The IRS explicitly states that VA disability benefits, including disability compensation and pension payments, are tax-exempt. This exemption applies to various types of VA disability benefits, including:

  • Disability compensation for service-connected disabilities.
  • Dependency and Indemnity Compensation (DIC) for surviving family members.
  • Special Monthly Compensation (SMC) for severe disabilities or specific circumstances.

Taxability of VA Disability Benefits

VA disability benefits are not taxable under federal law. This tax-exempt status applies to all forms of VA disability compensation, regardless of the amount received. The IRS does not require veterans to include these benefits as part of their gross income when filing their federal tax returns.

However, it is important to distinguish between VA disability benefits and other types of income that veterans might receive. For example, military retirement pay is generally taxable, but if a portion of the retirement pay is based on a disability, that portion may be excluded from taxable income. Veterans receiving both retirement pay and VA disability compensation should consult with a tax professional to ensure proper reporting and compliance with tax laws.

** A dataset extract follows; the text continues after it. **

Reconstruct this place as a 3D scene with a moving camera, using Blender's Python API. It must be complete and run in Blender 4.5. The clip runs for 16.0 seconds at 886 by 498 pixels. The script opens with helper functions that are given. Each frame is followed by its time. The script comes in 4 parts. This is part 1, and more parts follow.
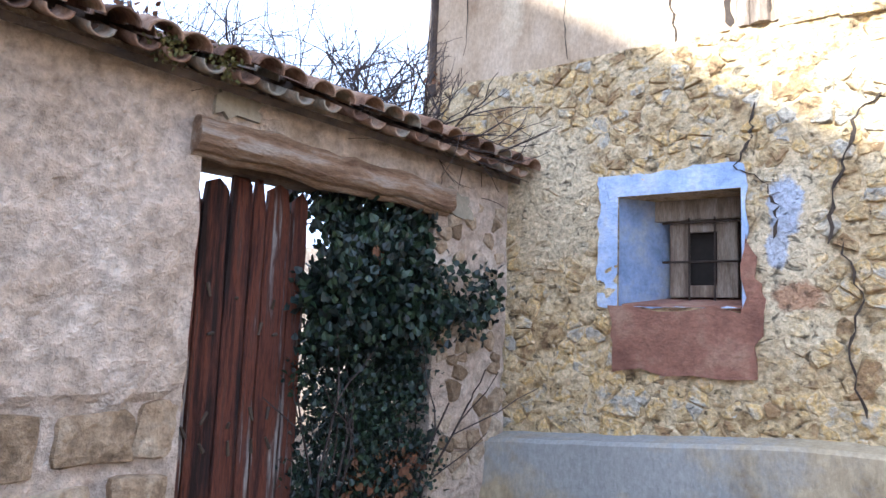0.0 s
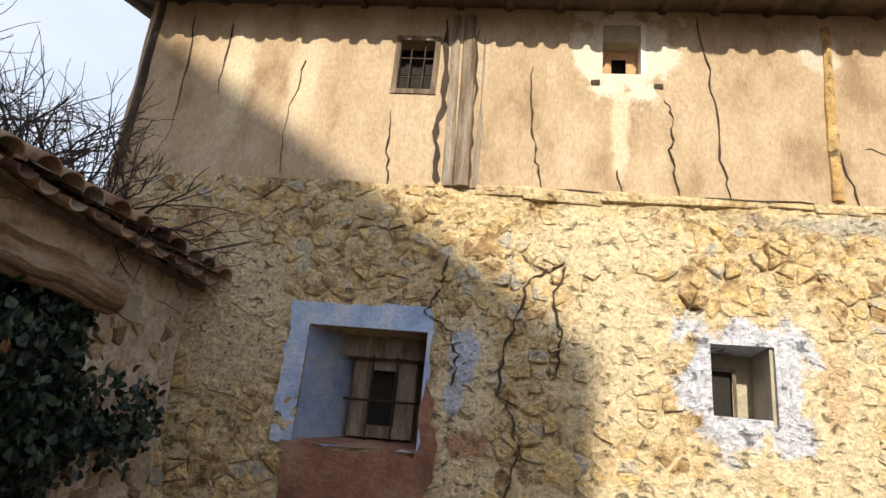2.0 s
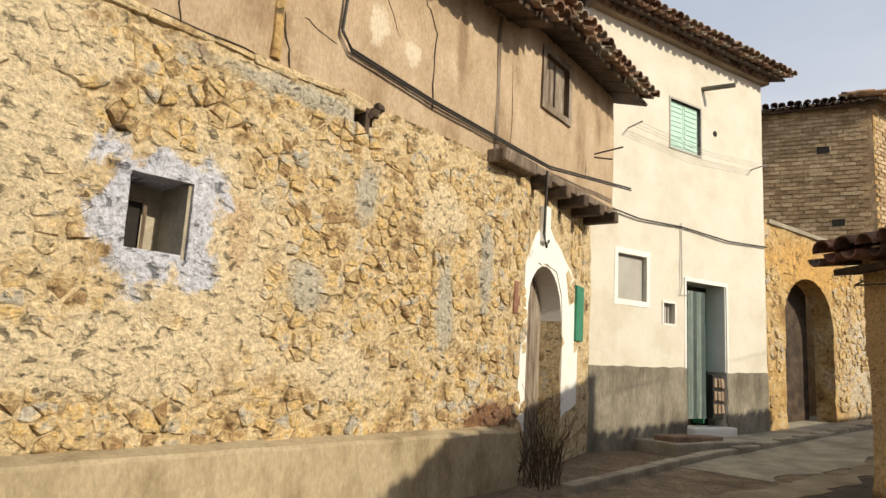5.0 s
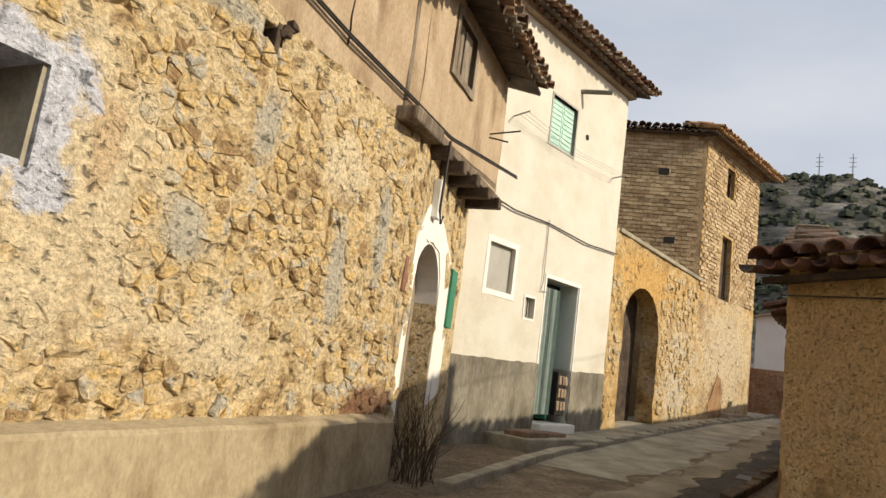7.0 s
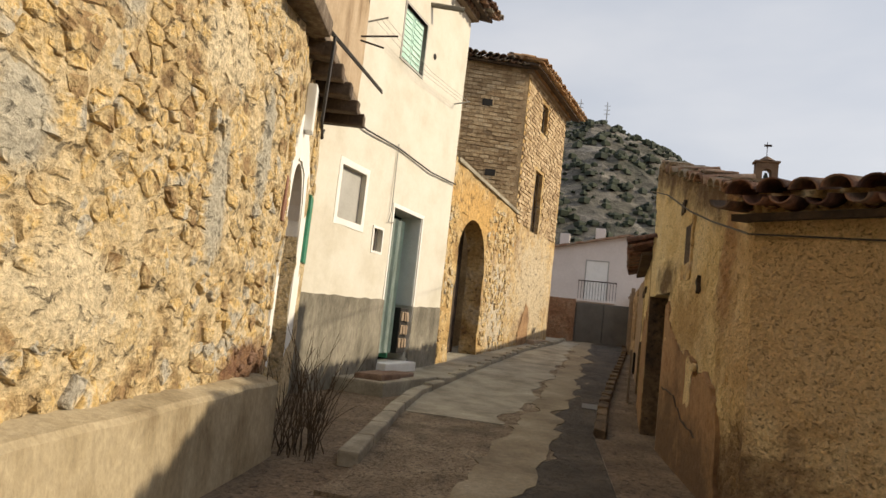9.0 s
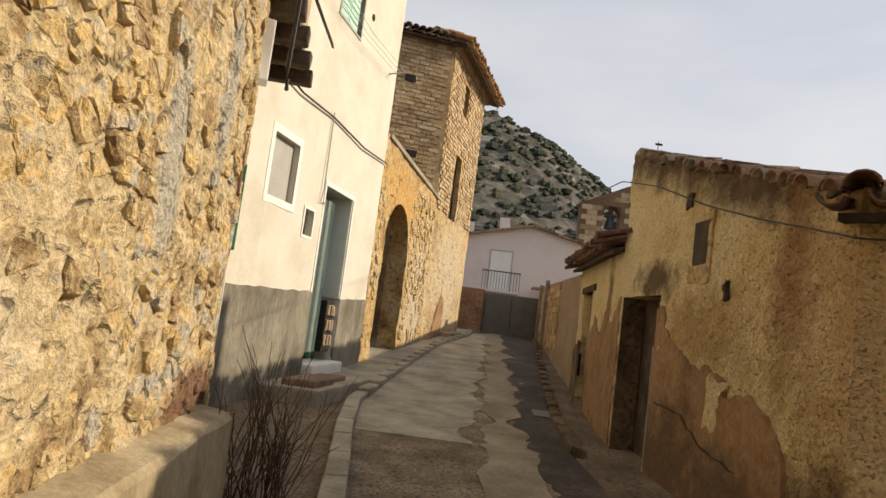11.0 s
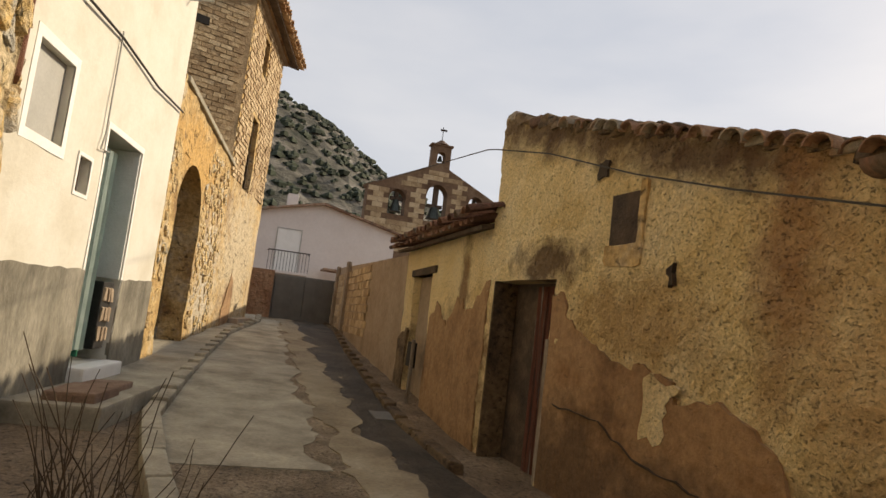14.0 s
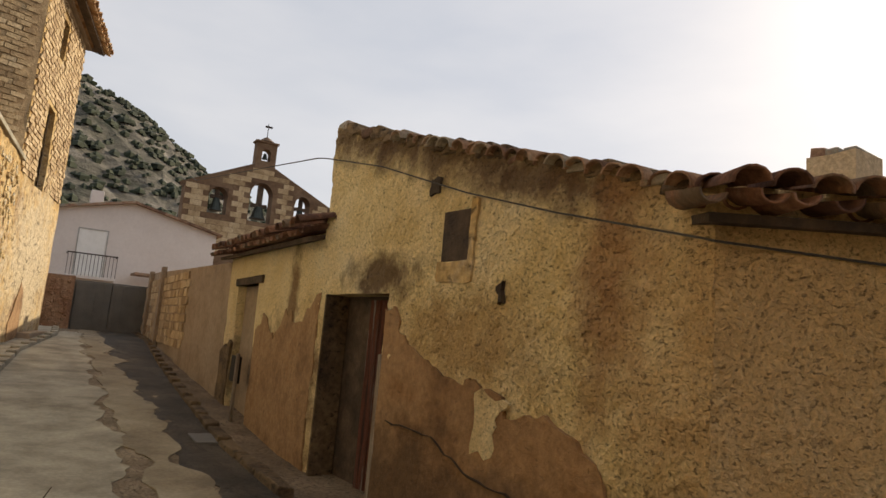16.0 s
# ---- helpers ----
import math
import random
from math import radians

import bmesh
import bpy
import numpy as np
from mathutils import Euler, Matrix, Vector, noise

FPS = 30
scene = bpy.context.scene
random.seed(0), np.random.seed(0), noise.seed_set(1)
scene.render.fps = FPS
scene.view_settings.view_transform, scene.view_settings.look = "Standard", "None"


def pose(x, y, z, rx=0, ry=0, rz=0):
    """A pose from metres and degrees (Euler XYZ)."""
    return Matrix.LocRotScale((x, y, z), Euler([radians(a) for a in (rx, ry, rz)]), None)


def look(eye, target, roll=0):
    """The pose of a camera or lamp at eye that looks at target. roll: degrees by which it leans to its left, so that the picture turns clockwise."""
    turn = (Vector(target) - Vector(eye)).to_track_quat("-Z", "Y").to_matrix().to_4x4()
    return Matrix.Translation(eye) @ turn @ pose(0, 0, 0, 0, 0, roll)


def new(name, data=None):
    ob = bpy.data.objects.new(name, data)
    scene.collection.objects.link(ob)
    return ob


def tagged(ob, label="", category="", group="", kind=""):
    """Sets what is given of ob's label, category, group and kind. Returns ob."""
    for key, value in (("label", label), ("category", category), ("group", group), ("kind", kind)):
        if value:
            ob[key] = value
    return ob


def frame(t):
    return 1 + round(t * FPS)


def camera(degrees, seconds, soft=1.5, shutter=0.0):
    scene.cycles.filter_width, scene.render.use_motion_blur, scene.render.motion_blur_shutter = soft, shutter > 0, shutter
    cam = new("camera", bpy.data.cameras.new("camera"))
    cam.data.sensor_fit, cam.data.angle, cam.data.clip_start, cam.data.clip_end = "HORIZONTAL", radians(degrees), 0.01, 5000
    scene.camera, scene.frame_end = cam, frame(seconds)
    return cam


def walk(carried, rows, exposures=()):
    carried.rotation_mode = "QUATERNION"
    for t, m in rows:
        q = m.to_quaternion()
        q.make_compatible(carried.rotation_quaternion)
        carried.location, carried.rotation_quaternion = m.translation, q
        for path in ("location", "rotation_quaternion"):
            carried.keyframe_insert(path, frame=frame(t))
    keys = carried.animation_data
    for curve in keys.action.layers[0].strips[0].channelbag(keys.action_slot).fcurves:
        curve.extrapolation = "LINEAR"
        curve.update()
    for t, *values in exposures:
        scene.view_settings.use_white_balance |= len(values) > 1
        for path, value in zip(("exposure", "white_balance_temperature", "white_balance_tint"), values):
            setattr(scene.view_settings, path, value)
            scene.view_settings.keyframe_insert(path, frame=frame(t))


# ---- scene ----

Special considerations for Combat-Related Special Compensation (CRSC)

Combat-Related Special Compensation (CRSC) is another benefit that veterans might receive. CRSC is designed to provide tax-free compensation to veterans with combat-related disabilities. Unlike regular military retirement pay, CRSC payments are not taxable and should not be included in your gross income.

Filing amended returns for Retroactive Disability Benefits

In some cases, veterans may receive retroactive disability benefits due to a reassessment of their disability rating by the VA. If you receive a retroactive payment, you may need to file an amended tax return for the year(s) in which the benefits apply. The IRS allows veterans to file Form 1040-X, Amended U.S. Individual Income Tax Return, to correct previously filed returns and claim a refund for any taxes paid on income that should have been excluded.

When filing an amended return, it is essential to include all relevant documentation from the VA, such as the letter detailing the retroactive benefits and any other supporting information. Consulting with a tax professional can help ensure that you accurately complete the amended return and receive any refunds due.

Other tax Benefits for Veterans

In addition to the tax-exempt status of VA disability benefits, veterans may be eligible for other tax benefits and credits. For example, veterans with disabilities may qualify for the Earned Income Tax Credit (EITC) if they meet the income and eligibility requirements. Additionally, veterans may be eligible for various state and local tax benefits, such as property tax exemptions or reductions.

VA disability benefits tax exemption

VA disability benefits are generally not taxable and do not need to be reported on your federal tax return. This tax-exempt status applies to various types of VA disability compensation, including disability compensation, DIC, and SMC. Veterans receiving retroactive disability benefits may need to file amended returns to claim refunds for any taxes paid on income that should have been excluded. Always consult with a tax professional or refer to official IRS resources to ensure compliance with tax laws and maximize your tax benefits.